As I reflected on it during the last few days, I saw that homesickness is a terrifying form of suffering and at the heart of the Christian Faith. It is what caused Augustine to famously acknowledge, "Our hearts are restless until they rest in thee!" And of course, dying of and for homesickness is something Jesus does. It is how we know him best. He did it every day of a life lived for others and their deep homesickness in Galilee and beyond, and he knew it himself as he yearned to come home to the One he called
Abba. He did it as he poured himself out for the poor and sick, the bereft and bereaved, or as he taught his disciples and the multitudes, or as he emptied his heart to God in prayer. He did it on the cross as he took on the agonizing homesickness of sin we laid across his shoulders. And he does it today as well as do
his ministers and disciples (of every faith) as they creatively pour themselves out for others in the streets of Minneapolis, or Chicago, or Los Angeles,* or in any place the poor, the stranger, the hungry, et al are persecuted, deprived of any home at all, and as they seek to find (or others seek to provide) rest, nourishment, meaning, and love in human community.

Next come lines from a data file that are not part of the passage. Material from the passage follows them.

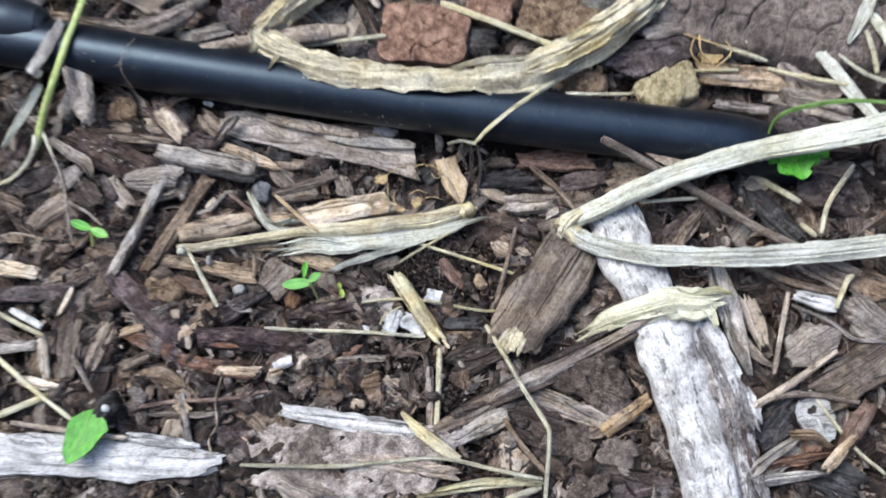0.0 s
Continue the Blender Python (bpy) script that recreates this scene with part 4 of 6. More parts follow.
for k, (x, y, dx, dy, r, paint) in enumerate(((11.55, -1.30, 0.70, -1.60, 0.30, PEEL), (12.30, -3.40, 0.45, -1.30, 0.60, PEEL), (12.75, -2.95, 0.30, -0.90, 0.40, BIRCH), (12.60, -4.60, 0.40, -1.40, 0.60, PEEL), (11.72, -1.02, 0.55, -1.15, 0.52, BIRCH), (12.15, -1.85, 0.40, -1.10, 0.55, BIRCH), (12.42, -2.65, 0.28, -1.40, 0.60, PEEL), (12.05, -3.05, 0.36, -1.50, 0.42, ASH), (12.62, -3.90, 0.20, -1.30, 0.62, PLUM), (12.28, -4.30, 0.30, -1.60, 0.40, BIRCH), (12.85, -4.95, 0.15, -1.20, 0.50, PEEL), (11.30, -3.10, 0.34, -1.50, 0.22, BIRCH), (10.35, -2.30, 0.30, -1.25, 0.20, BIRCH))):
    attach(chip_part("bark_flake", branch, (x, y, 0.20), (x + dx, y + dy, 0.24), r, 0.34, paint, 540 + k, "flaking bark", taper=(0.4, 1, 0.5), rag=0.8, ridge=0.10, peel=1.0), peeled)
tagged(branch, "white-barked fallen branch with dark specks and peeling", "branch")
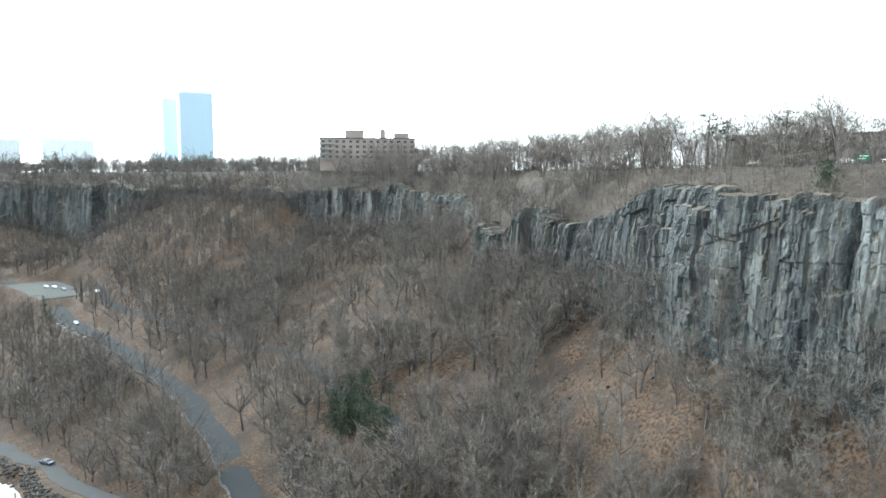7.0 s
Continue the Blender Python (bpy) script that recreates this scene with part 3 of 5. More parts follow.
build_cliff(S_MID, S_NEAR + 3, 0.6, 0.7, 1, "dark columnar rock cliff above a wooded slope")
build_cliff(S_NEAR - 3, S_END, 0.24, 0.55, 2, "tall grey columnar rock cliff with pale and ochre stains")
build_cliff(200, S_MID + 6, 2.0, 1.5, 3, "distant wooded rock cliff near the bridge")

# ---------------------------------------------------------------- trees


def prism(p, q, r0, r1):
    d = q - p
    d = d / (np.linalg.norm(d) + 1e-9)
    a = np.cross(d, (0.3, 0.5, 0.81))
    a /= np.linalg.norm(a) + 1e-9
    b = np.cross(d, a)
    ang = np.array([0, 2.094, 4.189])
    ring = np.cos(ang)[:, None] * a + np.sin(ang)[:, None] * b
    A, B = p + ring * r0, q + ring * r1
    out = []
    for i in range(3):
        j = (i + 1) % 3
        out += [(A[i], A[j], B[j]), (A[i], B[j], B[i])]
    return out


def sliver(p, q, w, rng):
    d = q - p
    a = np.cross(d, rng.normal(size=3))
    a /= np.linalg.norm(a) + 1e-9
    return (p - a * w / 2, p + a * w / 2, q)


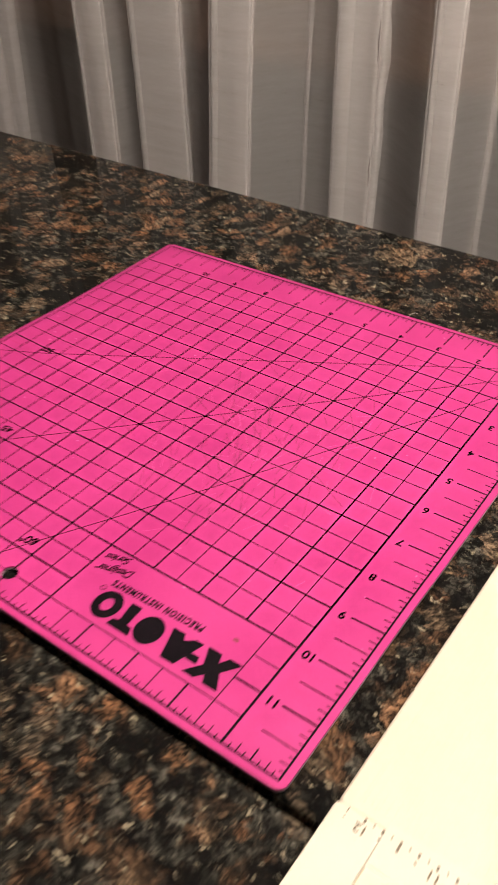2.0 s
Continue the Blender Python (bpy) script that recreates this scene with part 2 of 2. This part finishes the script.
# ---- room ----
INCH = 0.0254
TOP = 0.9
tagged(part("floor", box(-2.6, 2.2, -3.0, 1.0, -0.05, 0.0), FLOOR), "brown wooden floor of the room", "floor", kind="structure")
tagged(part("ceiling", box(-2.6, 2.2, -3.0, 1.0, 2.45, 2.5), CEILING), "plain beige painted ceiling", "ceiling", kind="structure")
tagged(part("wall_west", box(-2.7, -2.6, -3.0, 1.0, 0.0, 2.45), ROOM_WALL), "plain brown painted wall", "wall", kind="structure")
tagged(part("wall_east", box(2.2, 2.3, -3.0, 1.0, 0.0, 2.45), ROOM_WALL), "plain brown painted wall", "wall", kind="structure")
tagged(part("wall_south", box(-2.7, 2.3, -3.1, -3.0, 0.0, 2.45), ROOM_WALL), "plain brown painted wall", "wall", kind="structure")
WY, SILL = 0.78, 0.81  # the window wall's inner face and the height of its sill
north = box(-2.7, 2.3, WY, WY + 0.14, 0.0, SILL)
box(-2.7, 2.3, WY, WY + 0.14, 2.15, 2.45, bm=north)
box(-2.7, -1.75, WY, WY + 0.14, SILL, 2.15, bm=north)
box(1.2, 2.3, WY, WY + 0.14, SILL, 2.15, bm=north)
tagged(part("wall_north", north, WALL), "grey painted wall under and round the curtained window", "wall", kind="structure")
win = tagged(empty("window_1", (0, 0, 0)), "brown wooden window behind the sheer curtain", "window", kind="structure")
part("window_sill", box(-1.80, 1.25, WY - 0.035, WY + 0.02, SILL + 0.002, SILL + 0.026, 0.004), SASH, win)
part("window_frame", box(-1.747, 1.197, WY + 0.024, WY + 0.10, SILL + 0.002, SILL + 0.16, 0.004), SASH, win)
part("window_frame", box(-1.747, 1.197, WY + 0.024, WY + 0.10, 2.03, 2.147, 0.004), SASH, win)
for x0 in (-1.747, -0.82, 0.18, 1.117):
    part("window_frame", box(x0, x0 + 0.08, WY + 0.026, WY + 0.098, SILL + 0.162, 2.028, 0.004), SASH, win)
for x0, x1 in ((-1.665, -0.822), (-0.738, 0.178), (0.262, 1.115)):
    pane = part("pane", box(x0, x1, WY + 0.058, WY + 0.064, SILL + 0.162, 2.028), GLASS, win)
    pane.visible_shadow = False
tagged(part("backdrop", box(-2.6, 2.2, 1.6, 1.62, 0.0, 2.6), NIGHT), "dark night outside the window", "backdrop", kind="structure")


def glow(name, colour, strength):
    k = Mat(name)
    k.b.inputs["Base Color"].default_value = (0.8, 0.78, 0.7, 1)
    k.b.inputs["Emission Color"].default_value = (*colour, 1)
    k.b.inputs["Emission Strength"].default_value = strength
    return k.m


def pendant_lamp(x, y, z):
    """A long bar lamp on two cords: steel housing, milky diffuser and a bright strip along it."""
    lamp = tagged(empty("pendant_lamp", (x, y, z)), "long steel bar pendant lamp with a milky glowing diffuser", "lamp")
    part("housing", box(-0.49, 0.49, -0.055, 0.055, 0.008, 0.055, 0.006), STEEL, lamp, "brushed steel housing")
    part("diffuser", box(-0.48, 0.48, -0.047, 0.047, 0.0, 0.0078, 0.002), glow("milky_diffuser", (1.0, 0.90, 0.77), 30.0), lamp, "milky glowing diffuser")
    part("light_strip", box(-0.46, 0.46, -0.020, 0.018, -0.004, -0.0005, 0.001), glow("bright_light_strip", (1.0, 0.925, 0.87), 128.0), lamp, "bright white light strip")
    # added block over the point light, no known part of the lamp
    part("fill_block", box(-0.012, 0.012, -0.012, 0.012, -0.012, -0.0045, 0.002), STEEL, lamp)
    for cx in (-0.40, 0.40):
        bm = bmesh.new()
        bmesh.ops.create_cone(bm, cap_ends=True, segments=10, radius1=0.002, radius2=0.002, depth=2.45 - z - 0.055, matrix=Matrix.Translation((cx, 0, (2.45 - z + 0.055) / 2)))
        part("cord", bm, RUBBER, lamp)
        part("ceiling_rose", box(cx - 0.03, cx + 0.03, -0.03, 0.03, 2.45 - z - 0.02, 2.45 - z, 0.004), STEEL, lamp)


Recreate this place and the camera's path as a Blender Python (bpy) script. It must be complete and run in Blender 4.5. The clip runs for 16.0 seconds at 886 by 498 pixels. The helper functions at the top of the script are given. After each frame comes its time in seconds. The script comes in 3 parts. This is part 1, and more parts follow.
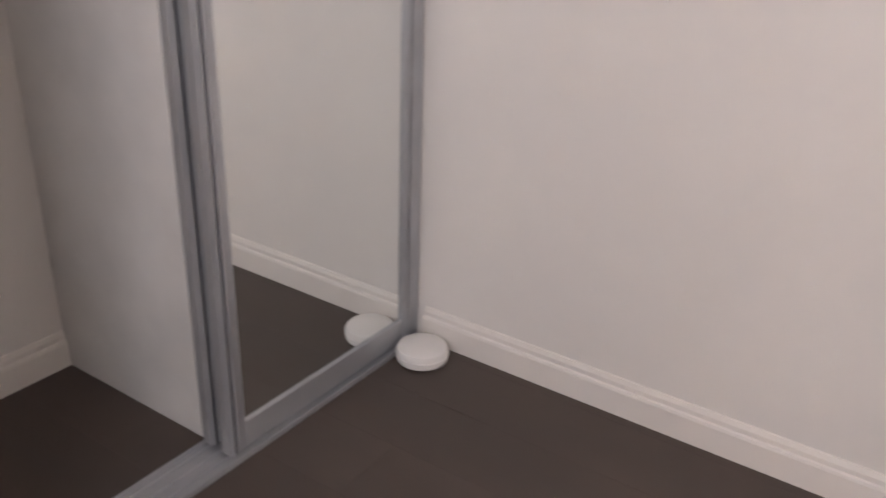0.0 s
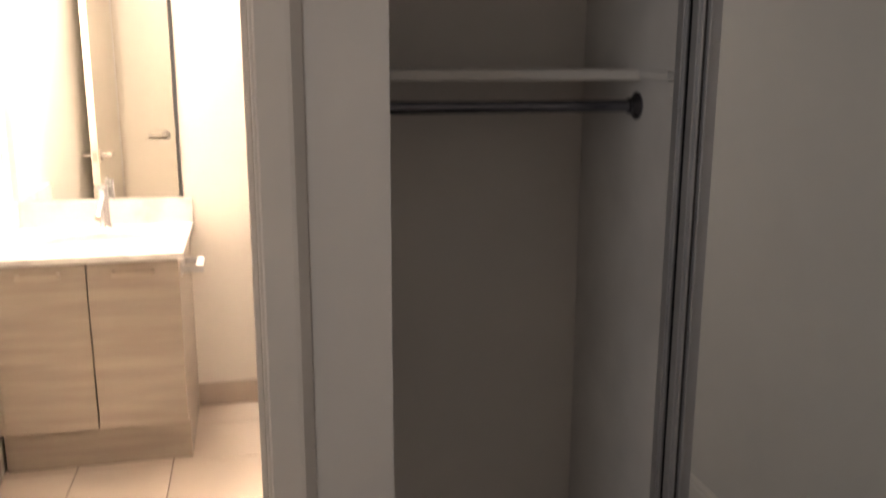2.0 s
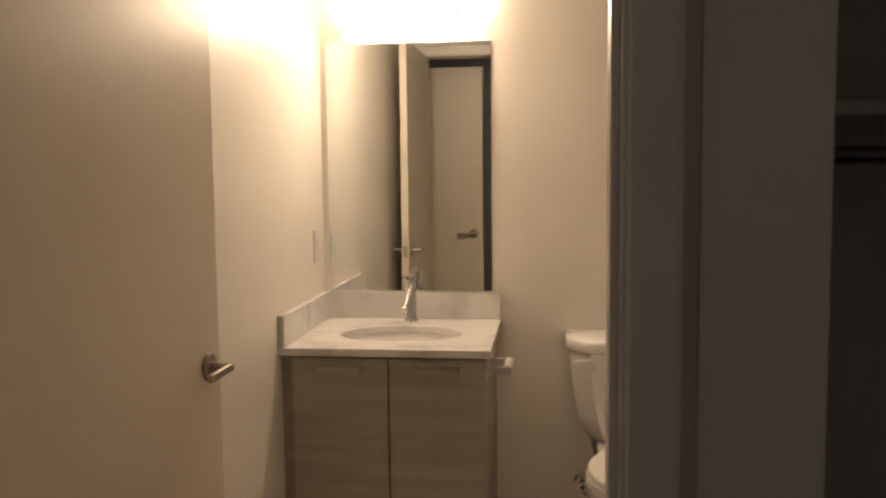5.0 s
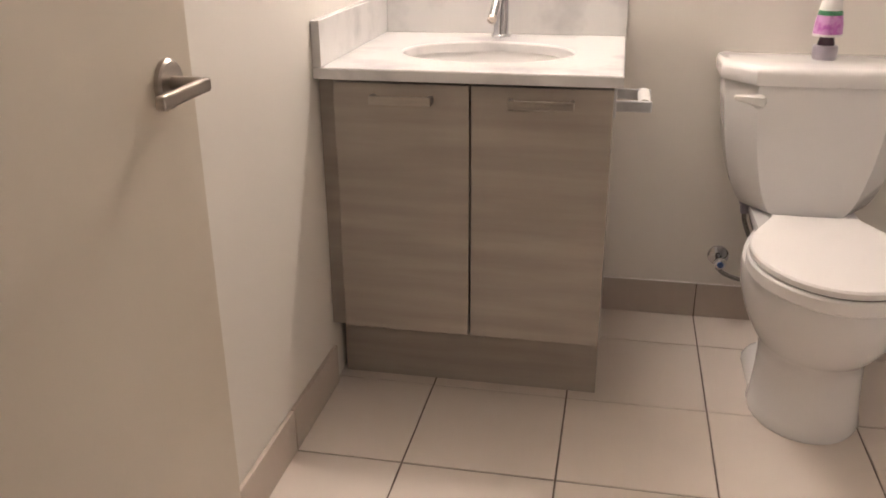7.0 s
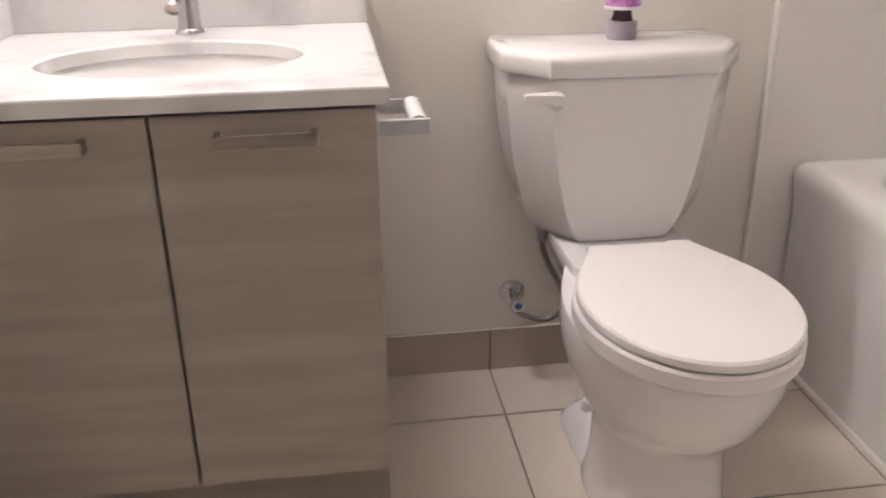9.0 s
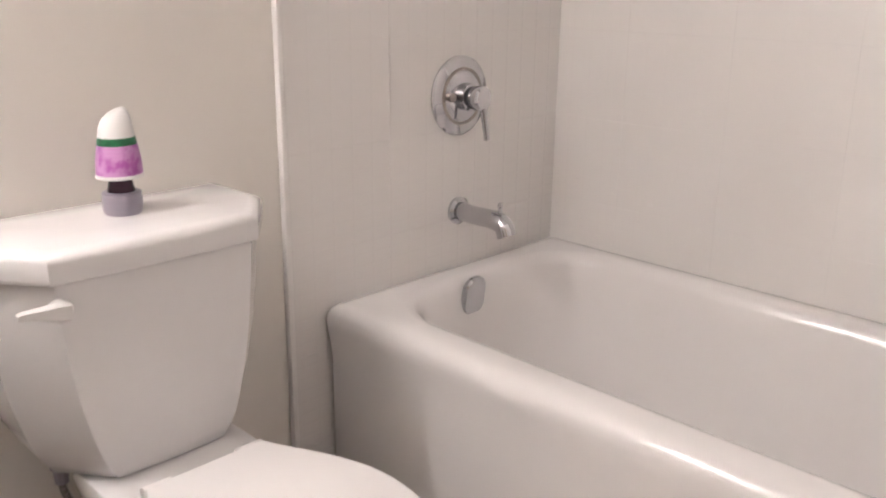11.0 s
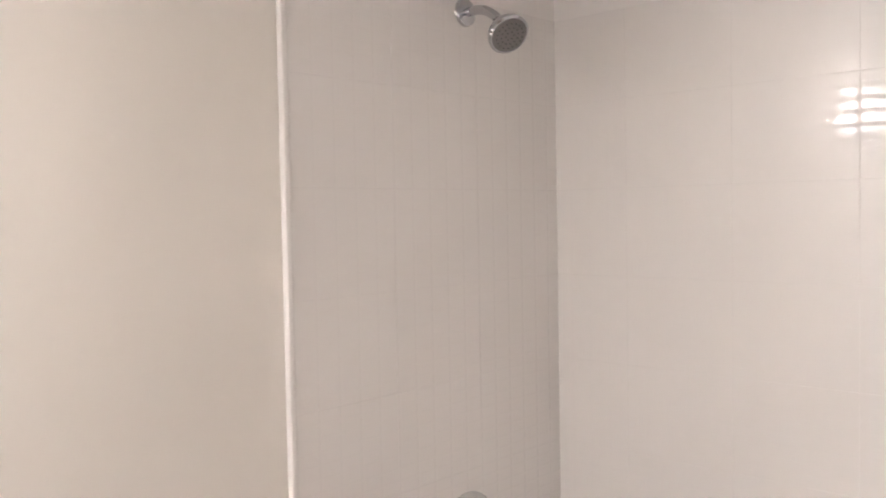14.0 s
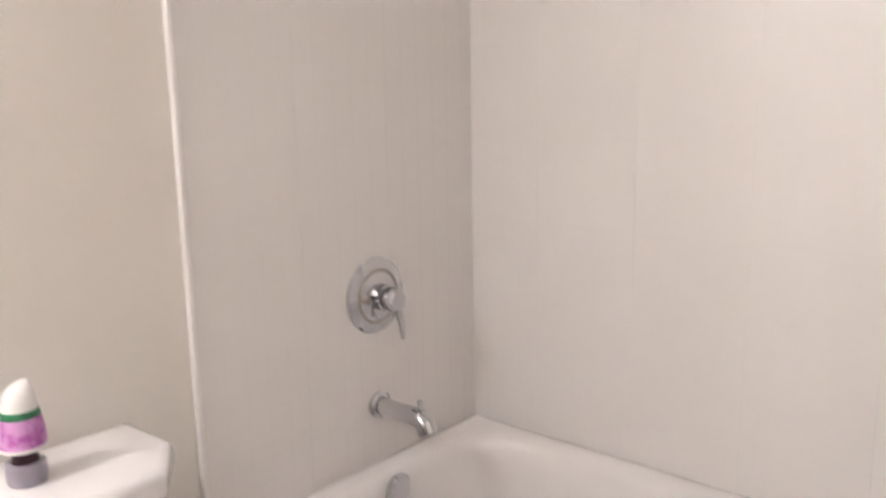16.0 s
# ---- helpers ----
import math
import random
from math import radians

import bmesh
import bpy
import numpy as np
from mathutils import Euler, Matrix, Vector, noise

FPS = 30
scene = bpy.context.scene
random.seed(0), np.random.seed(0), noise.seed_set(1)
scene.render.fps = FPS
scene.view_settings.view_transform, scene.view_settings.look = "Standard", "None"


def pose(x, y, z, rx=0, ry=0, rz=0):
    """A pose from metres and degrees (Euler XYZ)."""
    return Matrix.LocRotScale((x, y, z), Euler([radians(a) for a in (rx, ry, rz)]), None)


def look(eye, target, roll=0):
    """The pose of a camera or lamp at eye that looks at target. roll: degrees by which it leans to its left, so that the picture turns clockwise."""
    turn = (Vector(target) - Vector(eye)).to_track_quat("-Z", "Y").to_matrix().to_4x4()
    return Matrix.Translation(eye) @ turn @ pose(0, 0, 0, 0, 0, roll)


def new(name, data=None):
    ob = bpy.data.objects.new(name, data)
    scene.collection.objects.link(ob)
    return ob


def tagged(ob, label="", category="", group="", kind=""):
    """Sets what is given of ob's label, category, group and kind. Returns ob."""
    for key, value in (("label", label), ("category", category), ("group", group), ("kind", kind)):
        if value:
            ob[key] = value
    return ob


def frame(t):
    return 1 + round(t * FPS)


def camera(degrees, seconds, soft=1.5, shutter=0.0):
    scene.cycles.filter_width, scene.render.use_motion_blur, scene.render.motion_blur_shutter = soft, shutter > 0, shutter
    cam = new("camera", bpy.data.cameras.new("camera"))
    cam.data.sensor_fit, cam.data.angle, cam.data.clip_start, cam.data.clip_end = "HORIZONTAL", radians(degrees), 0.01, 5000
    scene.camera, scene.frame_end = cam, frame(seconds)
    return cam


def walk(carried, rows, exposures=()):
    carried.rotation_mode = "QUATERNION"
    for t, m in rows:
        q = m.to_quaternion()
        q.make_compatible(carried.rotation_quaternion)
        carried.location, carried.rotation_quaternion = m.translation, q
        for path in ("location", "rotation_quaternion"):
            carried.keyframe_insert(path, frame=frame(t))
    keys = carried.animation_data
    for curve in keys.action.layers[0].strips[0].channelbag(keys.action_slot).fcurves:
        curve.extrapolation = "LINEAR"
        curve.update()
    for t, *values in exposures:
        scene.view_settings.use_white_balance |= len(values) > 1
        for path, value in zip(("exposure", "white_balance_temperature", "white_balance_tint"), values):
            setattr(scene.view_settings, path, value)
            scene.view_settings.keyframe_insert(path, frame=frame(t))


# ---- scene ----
cam = camera(54.11, 16.0, soft=1.6, shutter=0.35)
PATH = [
    (0, pose(0.751, -3.332, 1.146, 64.91, -1.80, -55.16)),
    (0.3, pose(0.763, -3.219, 1.207, 62.60, -3.16, -49.67)),
    (0.6, pose(0.853, -3.344, 1.181, 64.06, -1.48, -37.41)),
    (1, pose(0.889, -3.517, 1.272, 64.48, -0.47, -25.83)),
    (1.2, pose(0.939, -3.568, 1.272, 66.24, -0.43, -19.63)),
    (1.5, pose(0.907, -3.604, 1.419, 67.36, -0.07, -17.01)),
    (1.8, pose(0.927, -3.606, 1.445, 72.98, -0.17, -13.59)),
    (2.1, pose(0.915, -3.625, 1.474, 79.45, -0.09, -11.99)),
    (2.5, pose(0.897, -3.623, 1.490, 85.06, -0.35, -10.66)),
    (3, pose(0.883, -3.622, 1.518, 86.33, -0.24, -9.57)),
    (3.5, pose(0.833, -3.606, 1.528, 86.26, 0.04, -7.22)),
    (4.2, pose(0.773, -3.490, 1.443, 86.50, 0.24, -1.32)),
    (5, pose(0.847, -3.193, 1.347, 84.93, 0.61, 6.96)),
    (5.2, pose(0.841, -3.110, 1.320, 83.39, 0.82, 8.86)),
    (7.5, pose(0.628, -2.238, 1.106, 66.73, 0.60, 11.46)),
    (8, pose(0.620, -2.097, 1.075, 66.91, 0.63, 8.66)),
    (8.5, pose(0.620, -1.928, 1.049, 67.14, 0.79, 1.11)),
    (9, pose(0.594, -1.736, 1.054, 66.91, 0.77, -7.50)),
    (9.5, pose(0.568, -1.592, 1.042, 67.60, 1.07, -18.75)),
    (10, pose(0.560, -1.478, 1.070, 67.46, 1.35, -33.27)),
    (12.3, pose(0.626, -1.318, 1.340, 83.18, 1.40, -49.38)),
    (12.5, pose(0.629, -1.334, 1.410, 85.78, 0.84, -48.51)),
    (13, pose(0.608, -1.268, 1.471, 88.73, 1.03, -50.15)),
    (13.5, pose(0.575, -1.267, 1.576, 87.61, 1.13, -50.77)),
    (14, pose(0.561, -1.287, 1.575, 87.68, 1.06, -46.92)),
    (14.5, pose(0.567, -1.278, 1.559, 87.70, 0.90, -44.86)),
    (15, pose(0.602, -1.298, 1.500, 87.65, 0.88, -44.82)),
    (15.5, pose(0.630, -1.504, 1.486, 83.19, 0.94, -41.82)),
    (16, pose(0.645, -1.383, 1.360, 78.48, 1.07, -49.28)),
]
EXPOSURES = [
    (0, 3.4, 6400, 25), (1.2, 3.75, 6400, 24), (1.5, 2.55, 6500, 17), (2, 1.68, 6900, 20), (2.5, 1.45, 7200, 21), (3, 1.0, 7200, 22), (3.5, 0.45, 7100, 22),
    (4.2, -0.3, 7200, 21), (5.2, -0.6, 8000, 16), (7.5, 0.52, 5550, 17), (8.5, 0.51, 5450, 17), (9.5, 0.32, 5450, 16), (10, 0.38, 5450, 17), (12.5, 0.58, 5400, 15), (13.5, 0.53, 5400, 15), (16, 0.57, 5400, 15),
]
walk(cam, PATH, EXPOSURES)

# ---- world and large lights ----
world = bpy.data.worlds.new("world")
scene.world = world
world.use_nodes = True
world.node_tree.nodes["Background"].inputs[0].default_value = (0.25, 0.3, 0.4, 1)
world.node_tree.nodes["Background"].inputs[1].default_value = 0.02
LAMP_STRENGTH = 85.0
LAMP_COLOUR = (1.0, 0.86, 0.69, 1)
# added fill for the bedroom, shining in from its unseen left side
fill_light = bpy.data.lights.new("bedroom_fill_light", "AREA")
fill_light.shape, fill_light.size, fill_light.size_y = "RECTANGLE", 1.1, 1.1
fill_light.energy, fill_light.color = 3.4, (0.93, 0.96, 0.92)
fill_lamp = new("bedroom_fill_light", fill_light)
fill_lamp.matrix_world = look((-0.50, -3.6, 1.55), (2.3, -3.6, 1.45))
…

We are all called to live and die of and for homesickness because we are all called to live and die for the new creation, the new heaven and earth God has begun creating in Christ. It is that "
Kindom" that will ease our universal "pining" for the "somewhen" that Carol Ann Duffy captures so well in her poem.
Until then, until God is All in All and the new heaven and new earth are brought fully to be, writers will continue "scratching in the dust," --- though more often they use wordprocessors today --- homemakers will do their best to make a true home for those they love, philosophers and theologians will explore a different kind of life and light, and beauty of a different order. In contrast, composers of all sorts continue to write the magnificent music that is still merely an echo of a more profound music/Mystery we each know deep inside us.
In this first week of Lent, because of Janet Morley's book and a wonderful poem of Carol Ann Duffy, I will take away something new, something I had not really named so clearly before. Specifically, that Jesus, in living and dying to reconcile the whole of creation to God, "dies of homesickness," both ours and his own. Lent thus becomes more clearly a season that calls me to get in touch with my own homesickness and prepares me (and others!) for the homecoming Jesus set in motion with his life, death, and resurrection, as well as with God's sending of the Holy Spirit at Pentecost.
* I shall have to add Tehran to this list since Donald Trump, in his own almost infinitely voracious homesickness, has taken the US into war against Iran on 28. February.2026.